Analysts with Moody's Investors Service said they are giving Ford Motor Co. and General Motors Corp. six months to prove themselves worthy of their current ratings. Speaking at Moody's' Auto Securitization Briefing last week, Bruce Clark, senior vice president in the financial institutions group, gave a run-down of areas Moody's will be watching over the next six months to decide whether to hold or drop the ratings of the two manufacturers.

Clark said market share is a key concern for GM, now rated Baa3' with a negative outlook. "We will be looking for the company to maintain 26% market share," he said. This could signal bad things to come since GM has already seen its sales drop 6.7% in 2005 over last year. The same concern applies for Ford, also rated Baa3' with a negative outlook, which has a 19% market share. Ford, however, is not in the same straights as GM in terms of its sales.

Another area of concern is that the benefits costs faced by the companies and how those will impact the companies' balance sheets. GM has Other Post Employment Benefits, or OPEB, obligations of $61 billion and Voluntary Employee Benefits Associations, or VEBA, obligations of $20 billion, all combining to cost the company around $5 billion per year. Ford has OPEB obligations of $32 billion and VEBA of $9 billion for an annual cost of $4 billion.

Both companies, however, have aces in the hole when it comes to their huge cash reserves, Clark pointed out. GM has an $18 billion liquidity position and Ford has a $22 billion liquidity position. "Liquidity is a very important issue. It does not give [the companies] better fundamental credit, but it does give them time," he said. The companies could literally burn two to three billion dollars per year and still not be in danger of substantially reducing their liquidity, he added.

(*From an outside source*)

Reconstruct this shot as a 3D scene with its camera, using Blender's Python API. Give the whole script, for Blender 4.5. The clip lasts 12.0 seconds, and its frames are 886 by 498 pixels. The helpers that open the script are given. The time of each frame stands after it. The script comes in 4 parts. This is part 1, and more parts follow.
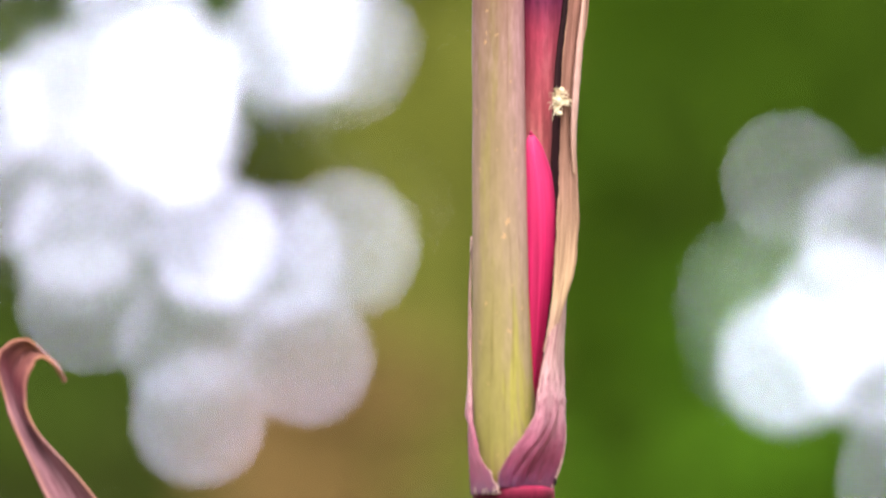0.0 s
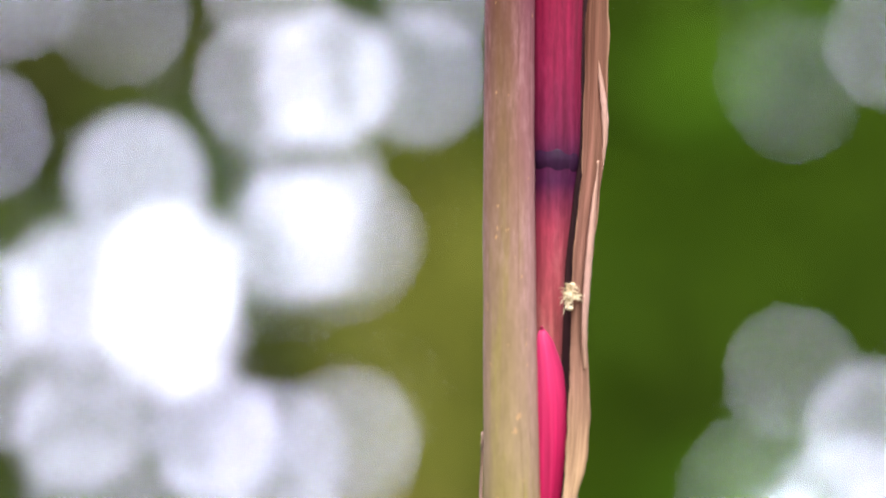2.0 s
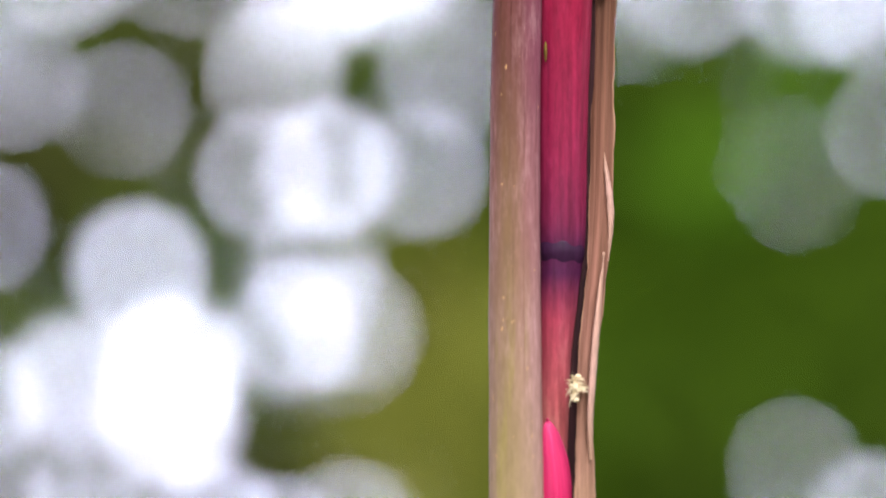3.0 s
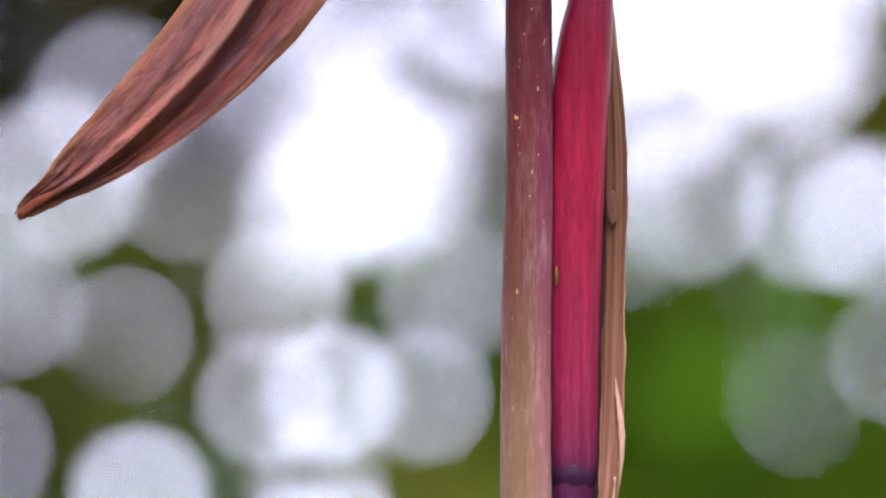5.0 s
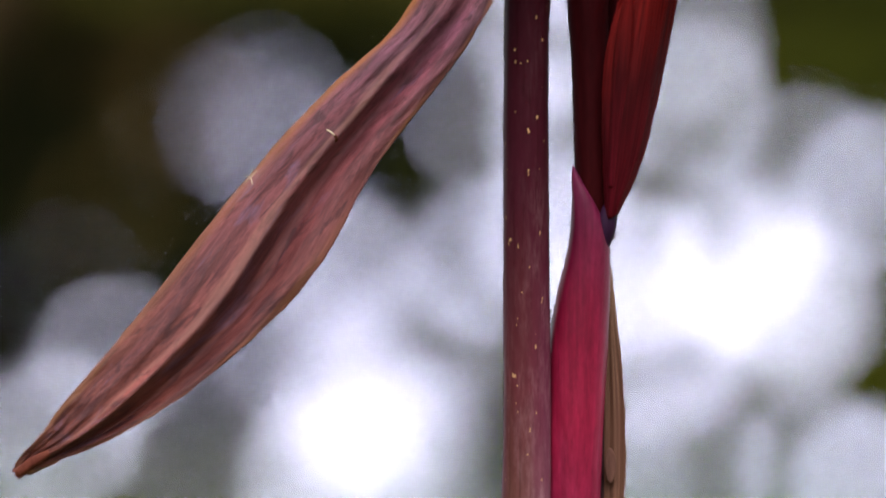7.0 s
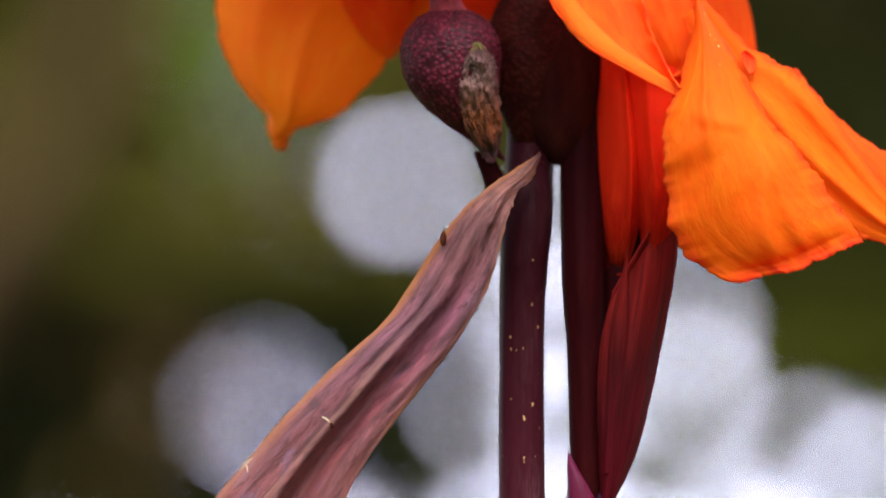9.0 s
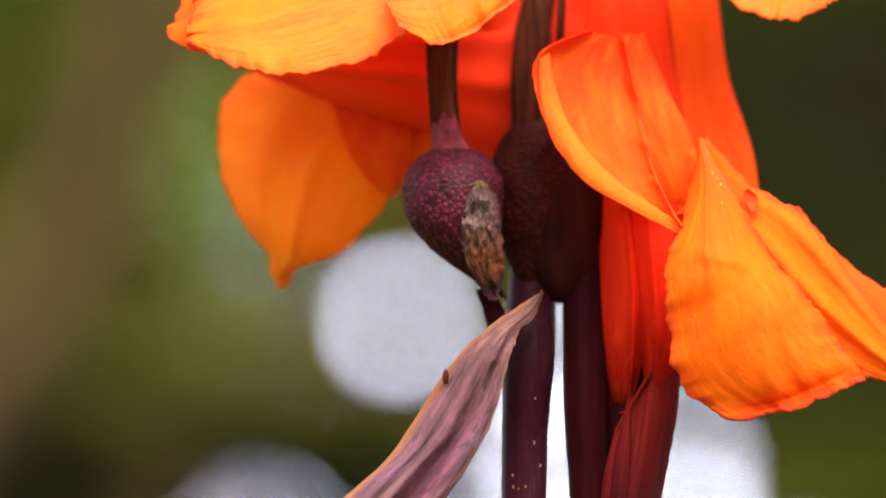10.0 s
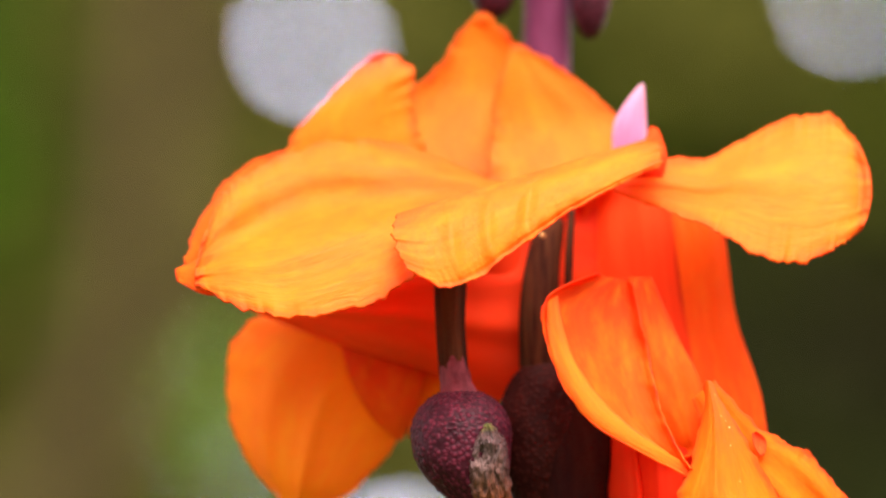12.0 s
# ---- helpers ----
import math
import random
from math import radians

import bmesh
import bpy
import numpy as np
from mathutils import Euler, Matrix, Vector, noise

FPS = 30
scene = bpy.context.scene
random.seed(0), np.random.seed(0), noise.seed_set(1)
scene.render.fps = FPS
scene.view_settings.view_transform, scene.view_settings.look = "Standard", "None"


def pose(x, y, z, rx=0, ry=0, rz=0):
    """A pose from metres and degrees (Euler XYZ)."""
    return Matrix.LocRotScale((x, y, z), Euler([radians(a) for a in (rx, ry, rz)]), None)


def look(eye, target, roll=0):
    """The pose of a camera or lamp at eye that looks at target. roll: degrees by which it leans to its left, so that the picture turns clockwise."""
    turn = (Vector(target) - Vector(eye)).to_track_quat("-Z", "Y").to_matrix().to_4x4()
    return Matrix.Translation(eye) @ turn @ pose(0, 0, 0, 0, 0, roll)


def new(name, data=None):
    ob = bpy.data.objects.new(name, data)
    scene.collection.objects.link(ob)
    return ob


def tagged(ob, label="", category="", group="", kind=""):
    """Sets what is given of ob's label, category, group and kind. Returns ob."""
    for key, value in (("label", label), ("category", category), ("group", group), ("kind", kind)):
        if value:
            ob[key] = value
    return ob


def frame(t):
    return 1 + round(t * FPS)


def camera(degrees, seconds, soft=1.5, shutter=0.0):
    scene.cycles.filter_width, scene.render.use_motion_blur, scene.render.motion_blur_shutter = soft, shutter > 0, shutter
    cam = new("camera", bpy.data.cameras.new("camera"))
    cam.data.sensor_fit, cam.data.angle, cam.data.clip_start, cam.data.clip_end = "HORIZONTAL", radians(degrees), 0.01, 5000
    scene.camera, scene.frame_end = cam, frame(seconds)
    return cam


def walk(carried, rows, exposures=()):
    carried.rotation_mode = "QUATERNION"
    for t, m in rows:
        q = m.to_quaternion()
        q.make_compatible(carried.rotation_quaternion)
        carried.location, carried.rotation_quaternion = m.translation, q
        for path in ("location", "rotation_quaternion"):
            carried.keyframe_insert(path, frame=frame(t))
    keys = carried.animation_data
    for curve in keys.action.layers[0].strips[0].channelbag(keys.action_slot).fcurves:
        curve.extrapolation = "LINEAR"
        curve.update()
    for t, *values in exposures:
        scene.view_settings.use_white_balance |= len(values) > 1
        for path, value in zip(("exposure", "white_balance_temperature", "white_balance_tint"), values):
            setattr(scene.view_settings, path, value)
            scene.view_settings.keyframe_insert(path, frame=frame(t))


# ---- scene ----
# Camera: a long lens on a tripod, tilting slowly up a flower stalk.
EYE = Vector((-0.0139, -0.9, 1.2))
cam = camera(10.0, 12.0, 1.8)
TILT = [  # seconds, tilt in degrees, and sway to the right in millimetres
    (0, 2.030, 4.13),
    (0.5, 2.445, 1.79),
    (1, 3.070, 4.43),
    (1.5, 3.637, 2.40),
    (2, 4.236, 2.18),
    (2.5, 4.706, 0.42),
    (2.7, 4.932, 1.35),
    (4.3, 6.873, -0.63),
    (4.5, 7.168, 0.30),
    (5, 7.811, -0.80),
    (5.5, 8.519, 1.23),
    (6, 9.200, -0.47),
    (6.5, 10.005, 0.72),
    (7, 10.732, -0.41),
    (7.2, 11.019, -0.33),
    (8.8, 13.663, 0.02),
    (9, 13.980, 0.39),
    (9.5, 14.711, -0.49),
    (10, 15.543, -0.03),
    (10.5, 16.181, -1.41),
    (11, 16.901, -0.99),
    (11.5, 17.553, -1.68),
    (12, 18.290, -1.54),
]
EXPOSURES = ((0.0, 1.65, 6300, 12), (1.5, 1.55, 6300, 12), (2.5, 1.36, 6300, 12), (4.5, 1.36, 6200, 13), (5.5, 1.2, 6200, 13), (6.5, 0.90, 6200, 13), (7.0, 0.76, 6200, 13), (9.0, 1.2, 6300, 12), (9.5, 1.45, 6400, 11), (10.2, 1.75, 6400, 11), (12.0, 1.76, 6500, 10))
walk(cam, [(t, pose(EYE.x + sway / 1000, EYE.y, EYE.z, 90 + tilt, 0, -0.03)) for t, tilt, sway in TILT], EXPOSURES)
cam.data.dof.use_dof = True
cam.data.dof.focus_distance = 0.91
cam.data.dof.aperture_fstop = 6.6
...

Both also can be aided by their relationships with their financing arms. GM with a $1.5 billion relationship to General Motors Acceptance Corp., and Ford with a $4.9 billion connection to its financing arm, Ford Motor Credit.

In terms of structural concerns, Clark said GM's initiatives so far are "not terribly inconsistent with what Moody's expected." He pointed primarily to GM's recent announcement that it would cut 25,000 manufacturing jobs in the U.S. by 2008, noting that the number is not that much greater than the company's normal attrition rate.

Clark said Moody's has set periodic benchmarks in the six to nine month range for the two companies in order to be as transparent as possible about what it expects to see from them. However, those timeframes could be accelerated if market conditions require it. Moody's will be "relatively deliberate in making its ratings decisions" on the two companies, he said. Clark also indicated that Moody's is "unlikely to bypass the review process." Looking to 2007, Clark said both companies should have EBITA margins of 4%, fixed-charge coverage of 3.5 to 4 times, and a free cashflow to adjusted debt ratio of 15%.